:: Supplied data ::
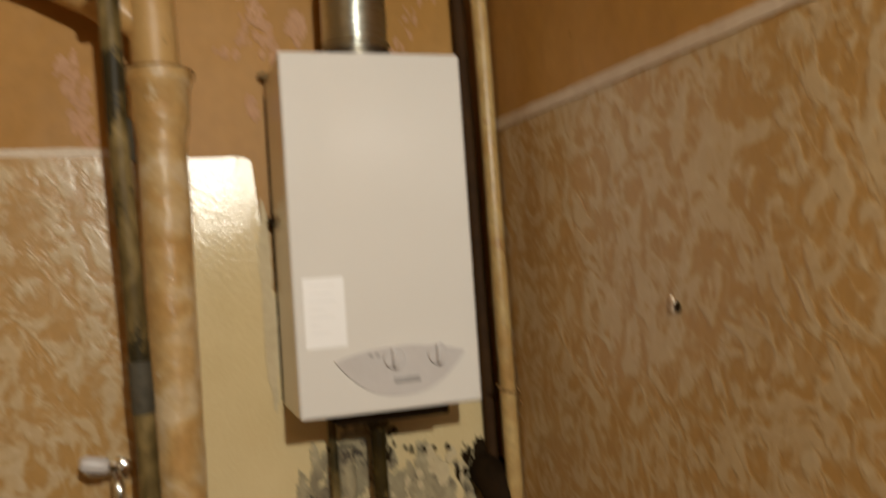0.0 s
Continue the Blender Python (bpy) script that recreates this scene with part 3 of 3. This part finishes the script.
part("hanging_bracket", merge(box(-0.548, -0.50, -0.03, -0.006, 1.872, 1.886, 0.002), straight((-0.538, -0.035, 1.879), (-0.538, -0.005, 1.879), [(0, 0.008), (1, 0.008)], 10, 0)), STEEL, boiler, "dull steel wall bracket")
part("side_bolt", straight((-0.548, -0.045, 1.545), (-0.52, -0.045, 1.545), [(0, 0.009), (0.5, 0.013), (1, 0.013)], 12, 0.001), BLACK, boiler, "black bolt head")
part("burner_tray", box(-0.45, -0.2, -0.2, -0.05, BZ0 - 0.03, BZ0 + 0.01, 0.006), BLACK, boiler)

gas = thing("gas_pipe", (-0.33, -0.09, 0), "dark speckled gas pipe hanging below the boiler", "pipe")
part("tube", sweep(spline([(-0.338, -0.09, 1.12, 0.017), (-0.337, -0.085, 0.95, 0.017), (-0.335, -0.08, 0.5, 0.017), (-0.335, -0.08, 0.0, 0.017)], 0.02), 16, True, 0.002), DARKP, gas)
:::
§ What to do: Repeat the listing in full and exactly. Leave any pictures out.

§ Answer to the problem:
0.0 s
Continue the Blender Python (bpy) script that recreates this scene with part 3 of 3. This part finishes the script.
part("hanging_bracket", merge(box(-0.548, -0.50, -0.03, -0.006, 1.872, 1.886, 0.002), straight((-0.538, -0.035, 1.879), (-0.538, -0.005, 1.879), [(0, 0.008), (1, 0.008)], 10, 0)), STEEL, boiler, "dull steel wall bracket")
part("side_bolt", straight((-0.548, -0.045, 1.545), (-0.52, -0.045, 1.545), [(0, 0.009), (0.5, 0.013), (1, 0.013)], 12, 0.001), BLACK, boiler, "black bolt head")
part("burner_tray", box(-0.45, -0.2, -0.2, -0.05, BZ0 - 0.03, BZ0 + 0.01, 0.006), BLACK, boiler)

gas = thing("gas_pipe", (-0.33, -0.09, 0), "dark speckled gas pipe hanging below the boiler", "pipe")
part("tube", sweep(spline([(-0.338, -0.09, 1.12, 0.017), (-0.337, -0.085, 0.95, 0.017), (-0.335, -0.08, 0.5, 0.017), (-0.335, -0.08, 0.0, 0.017)], 0.02), 16, True, 0.002), DARKP, gas)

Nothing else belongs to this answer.